YOUR TASK »
Quote verbatim everything from the line containing "Continue the Blender" down to the line containing "of dark green", with both of those lines included and no others.

GIVEN DATA »
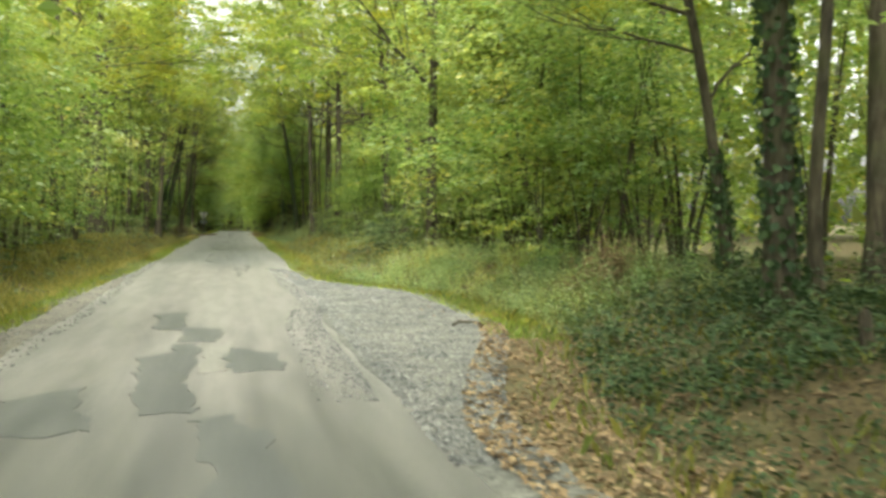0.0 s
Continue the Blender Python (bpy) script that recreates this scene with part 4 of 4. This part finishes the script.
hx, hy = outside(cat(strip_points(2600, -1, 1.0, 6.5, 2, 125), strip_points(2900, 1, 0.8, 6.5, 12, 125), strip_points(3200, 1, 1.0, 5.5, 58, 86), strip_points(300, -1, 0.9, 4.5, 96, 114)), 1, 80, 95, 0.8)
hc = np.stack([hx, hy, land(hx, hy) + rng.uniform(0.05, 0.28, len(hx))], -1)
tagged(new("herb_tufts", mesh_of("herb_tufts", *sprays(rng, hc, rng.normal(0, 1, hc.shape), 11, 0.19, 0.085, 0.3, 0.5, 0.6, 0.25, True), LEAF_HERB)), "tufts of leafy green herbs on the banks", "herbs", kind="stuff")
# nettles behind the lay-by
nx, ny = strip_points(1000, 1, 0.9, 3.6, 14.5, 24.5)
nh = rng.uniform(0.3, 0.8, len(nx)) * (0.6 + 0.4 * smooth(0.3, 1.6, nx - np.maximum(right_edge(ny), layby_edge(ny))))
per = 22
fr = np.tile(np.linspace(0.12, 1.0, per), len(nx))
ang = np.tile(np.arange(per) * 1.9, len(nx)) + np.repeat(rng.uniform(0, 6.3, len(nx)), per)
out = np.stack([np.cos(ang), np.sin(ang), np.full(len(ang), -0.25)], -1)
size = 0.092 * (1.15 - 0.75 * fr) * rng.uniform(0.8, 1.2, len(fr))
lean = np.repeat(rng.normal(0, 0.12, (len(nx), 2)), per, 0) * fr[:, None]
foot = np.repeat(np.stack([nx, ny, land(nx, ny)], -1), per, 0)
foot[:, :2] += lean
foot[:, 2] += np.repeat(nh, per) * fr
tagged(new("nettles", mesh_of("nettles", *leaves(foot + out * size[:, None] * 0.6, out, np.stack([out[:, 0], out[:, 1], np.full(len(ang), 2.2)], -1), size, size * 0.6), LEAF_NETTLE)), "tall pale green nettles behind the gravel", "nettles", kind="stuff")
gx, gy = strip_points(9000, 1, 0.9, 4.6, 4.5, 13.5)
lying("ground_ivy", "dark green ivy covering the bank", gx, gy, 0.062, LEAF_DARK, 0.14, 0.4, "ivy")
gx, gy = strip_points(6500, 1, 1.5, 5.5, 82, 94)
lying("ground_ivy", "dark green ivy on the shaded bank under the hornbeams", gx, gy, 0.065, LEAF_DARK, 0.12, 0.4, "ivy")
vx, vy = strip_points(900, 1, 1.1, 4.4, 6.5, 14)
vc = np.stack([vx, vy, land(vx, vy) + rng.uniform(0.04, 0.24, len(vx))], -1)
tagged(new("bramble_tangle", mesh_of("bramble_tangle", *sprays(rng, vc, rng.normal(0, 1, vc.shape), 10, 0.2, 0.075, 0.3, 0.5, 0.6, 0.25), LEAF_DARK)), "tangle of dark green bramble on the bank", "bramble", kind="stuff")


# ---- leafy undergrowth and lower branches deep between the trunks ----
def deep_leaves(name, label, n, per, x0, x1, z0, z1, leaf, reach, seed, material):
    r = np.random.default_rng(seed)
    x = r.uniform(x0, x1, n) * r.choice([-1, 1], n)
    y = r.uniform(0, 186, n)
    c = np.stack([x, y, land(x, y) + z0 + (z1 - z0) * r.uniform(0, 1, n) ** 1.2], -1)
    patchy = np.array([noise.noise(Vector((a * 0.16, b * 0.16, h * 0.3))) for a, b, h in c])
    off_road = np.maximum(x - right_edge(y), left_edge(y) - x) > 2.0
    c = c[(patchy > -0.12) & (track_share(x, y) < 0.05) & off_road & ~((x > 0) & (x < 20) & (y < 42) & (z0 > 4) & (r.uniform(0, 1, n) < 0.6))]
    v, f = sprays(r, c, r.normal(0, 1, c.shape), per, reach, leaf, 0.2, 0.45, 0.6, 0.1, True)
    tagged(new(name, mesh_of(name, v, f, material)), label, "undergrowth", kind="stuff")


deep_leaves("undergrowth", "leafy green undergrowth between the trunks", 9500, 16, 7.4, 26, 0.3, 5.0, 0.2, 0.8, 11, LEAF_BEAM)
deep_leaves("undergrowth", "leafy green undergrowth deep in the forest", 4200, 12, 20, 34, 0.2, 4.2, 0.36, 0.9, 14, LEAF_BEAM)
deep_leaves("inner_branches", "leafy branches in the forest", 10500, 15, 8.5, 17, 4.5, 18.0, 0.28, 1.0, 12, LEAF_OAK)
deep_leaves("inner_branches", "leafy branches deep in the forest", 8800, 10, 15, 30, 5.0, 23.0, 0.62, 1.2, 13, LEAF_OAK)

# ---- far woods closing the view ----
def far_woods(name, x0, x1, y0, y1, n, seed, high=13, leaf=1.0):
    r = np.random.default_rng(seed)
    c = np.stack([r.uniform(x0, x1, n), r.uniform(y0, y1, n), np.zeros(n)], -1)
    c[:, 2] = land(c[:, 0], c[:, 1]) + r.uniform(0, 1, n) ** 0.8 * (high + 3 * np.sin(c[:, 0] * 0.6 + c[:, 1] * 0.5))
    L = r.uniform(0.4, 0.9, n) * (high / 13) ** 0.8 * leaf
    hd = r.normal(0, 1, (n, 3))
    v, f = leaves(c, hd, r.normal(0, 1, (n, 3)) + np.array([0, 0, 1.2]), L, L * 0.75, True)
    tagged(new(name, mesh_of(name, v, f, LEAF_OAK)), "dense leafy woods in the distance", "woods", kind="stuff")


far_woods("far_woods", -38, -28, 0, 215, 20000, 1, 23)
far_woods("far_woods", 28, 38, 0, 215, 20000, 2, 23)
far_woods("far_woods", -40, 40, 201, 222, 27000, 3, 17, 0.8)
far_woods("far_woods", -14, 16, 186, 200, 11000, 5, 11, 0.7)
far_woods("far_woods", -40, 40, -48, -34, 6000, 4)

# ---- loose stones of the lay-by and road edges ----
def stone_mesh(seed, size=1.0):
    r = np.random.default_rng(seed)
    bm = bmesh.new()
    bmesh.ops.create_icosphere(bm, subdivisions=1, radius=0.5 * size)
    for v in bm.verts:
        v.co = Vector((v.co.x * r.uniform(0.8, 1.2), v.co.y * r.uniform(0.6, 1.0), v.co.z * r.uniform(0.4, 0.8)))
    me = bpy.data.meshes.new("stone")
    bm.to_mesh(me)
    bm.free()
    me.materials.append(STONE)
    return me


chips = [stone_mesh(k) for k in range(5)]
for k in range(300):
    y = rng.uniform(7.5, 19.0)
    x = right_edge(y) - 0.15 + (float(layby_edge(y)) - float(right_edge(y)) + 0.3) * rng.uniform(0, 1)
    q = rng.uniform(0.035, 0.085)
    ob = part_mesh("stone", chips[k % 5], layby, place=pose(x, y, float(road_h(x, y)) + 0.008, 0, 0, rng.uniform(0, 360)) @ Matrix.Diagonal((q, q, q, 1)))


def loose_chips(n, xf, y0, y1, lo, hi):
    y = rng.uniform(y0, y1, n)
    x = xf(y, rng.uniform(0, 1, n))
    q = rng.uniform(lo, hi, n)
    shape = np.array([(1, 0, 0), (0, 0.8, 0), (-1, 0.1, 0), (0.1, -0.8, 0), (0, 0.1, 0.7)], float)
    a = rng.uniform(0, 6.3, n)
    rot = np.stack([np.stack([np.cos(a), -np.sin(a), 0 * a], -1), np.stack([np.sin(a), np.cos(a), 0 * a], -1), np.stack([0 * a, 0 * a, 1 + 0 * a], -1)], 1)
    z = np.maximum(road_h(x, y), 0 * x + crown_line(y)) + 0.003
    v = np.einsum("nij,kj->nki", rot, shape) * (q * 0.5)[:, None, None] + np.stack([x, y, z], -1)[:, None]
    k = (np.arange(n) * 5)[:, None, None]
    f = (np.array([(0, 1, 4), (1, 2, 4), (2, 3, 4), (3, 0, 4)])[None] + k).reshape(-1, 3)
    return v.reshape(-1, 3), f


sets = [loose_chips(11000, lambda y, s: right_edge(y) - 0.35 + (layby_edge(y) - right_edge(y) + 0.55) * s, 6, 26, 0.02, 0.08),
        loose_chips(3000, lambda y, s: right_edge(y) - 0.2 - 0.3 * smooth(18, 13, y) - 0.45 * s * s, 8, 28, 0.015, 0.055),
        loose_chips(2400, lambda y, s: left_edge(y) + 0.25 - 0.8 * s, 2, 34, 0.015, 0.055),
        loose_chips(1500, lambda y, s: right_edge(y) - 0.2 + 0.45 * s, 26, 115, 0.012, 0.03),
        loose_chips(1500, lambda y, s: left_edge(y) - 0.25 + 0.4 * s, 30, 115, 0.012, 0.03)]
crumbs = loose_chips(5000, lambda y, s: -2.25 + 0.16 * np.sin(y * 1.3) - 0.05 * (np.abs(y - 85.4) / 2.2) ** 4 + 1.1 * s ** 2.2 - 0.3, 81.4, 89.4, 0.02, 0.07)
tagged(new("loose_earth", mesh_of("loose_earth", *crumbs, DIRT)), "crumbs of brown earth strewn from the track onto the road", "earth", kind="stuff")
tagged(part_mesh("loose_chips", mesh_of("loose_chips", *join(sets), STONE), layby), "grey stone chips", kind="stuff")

SOLUTION »
Continue the Blender Python (bpy) script that recreates this scene with part 4 of 4. This part finishes the script.
hx, hy = outside(cat(strip_points(2600, -1, 1.0, 6.5, 2, 125), strip_points(2900, 1, 0.8, 6.5, 12, 125), strip_points(3200, 1, 1.0, 5.5, 58, 86), strip_points(300, -1, 0.9, 4.5, 96, 114)), 1, 80, 95, 0.8)
hc = np.stack([hx, hy, land(hx, hy) + rng.uniform(0.05, 0.28, len(hx))], -1)
tagged(new("herb_tufts", mesh_of("herb_tufts", *sprays(rng, hc, rng.normal(0, 1, hc.shape), 11, 0.19, 0.085, 0.3, 0.5, 0.6, 0.25, True), LEAF_HERB)), "tufts of leafy green herbs on the banks", "herbs", kind="stuff")
# nettles behind the lay-by
nx, ny = strip_points(1000, 1, 0.9, 3.6, 14.5, 24.5)
nh = rng.uniform(0.3, 0.8, len(nx)) * (0.6 + 0.4 * smooth(0.3, 1.6, nx - np.maximum(right_edge(ny), layby_edge(ny))))
per = 22
fr = np.tile(np.linspace(0.12, 1.0, per), len(nx))
ang = np.tile(np.arange(per) * 1.9, len(nx)) + np.repeat(rng.uniform(0, 6.3, len(nx)), per)
out = np.stack([np.cos(ang), np.sin(ang), np.full(len(ang), -0.25)], -1)
size = 0.092 * (1.15 - 0.75 * fr) * rng.uniform(0.8, 1.2, len(fr))
lean = np.repeat(rng.normal(0, 0.12, (len(nx), 2)), per, 0) * fr[:, None]
foot = np.repeat(np.stack([nx, ny, land(nx, ny)], -1), per, 0)
foot[:, :2] += lean
foot[:, 2] += np.repeat(nh, per) * fr
tagged(new("nettles", mesh_of("nettles", *leaves(foot + out * size[:, None] * 0.6, out, np.stack([out[:, 0], out[:, 1], np.full(len(ang), 2.2)], -1), size, size * 0.6), LEAF_NETTLE)), "tall pale green nettles behind the gravel", "nettles", kind="stuff")
gx, gy = strip_points(9000, 1, 0.9, 4.6, 4.5, 13.5)
lying("ground_ivy", "dark green ivy covering the bank", gx, gy, 0.062, LEAF_DARK, 0.14, 0.4, "ivy")
gx, gy = strip_points(6500, 1, 1.5, 5.5, 82, 94)
lying("ground_ivy", "dark green ivy on the shaded bank under the hornbeams", gx, gy, 0.065, LEAF_DARK, 0.12, 0.4, "ivy")
vx, vy = strip_points(900, 1, 1.1, 4.4, 6.5, 14)
vc = np.stack([vx, vy, land(vx, vy) + rng.uniform(0.04, 0.24, len(vx))], -1)
tagged(new("bramble_tangle", mesh_of("bramble_tangle", *sprays(rng, vc, rng.normal(0, 1, vc.shape), 10, 0.2, 0.075, 0.3, 0.5, 0.6, 0.25), LEAF_DARK)), "tangle of dark green bramble on the bank", "bramble", kind="stuff")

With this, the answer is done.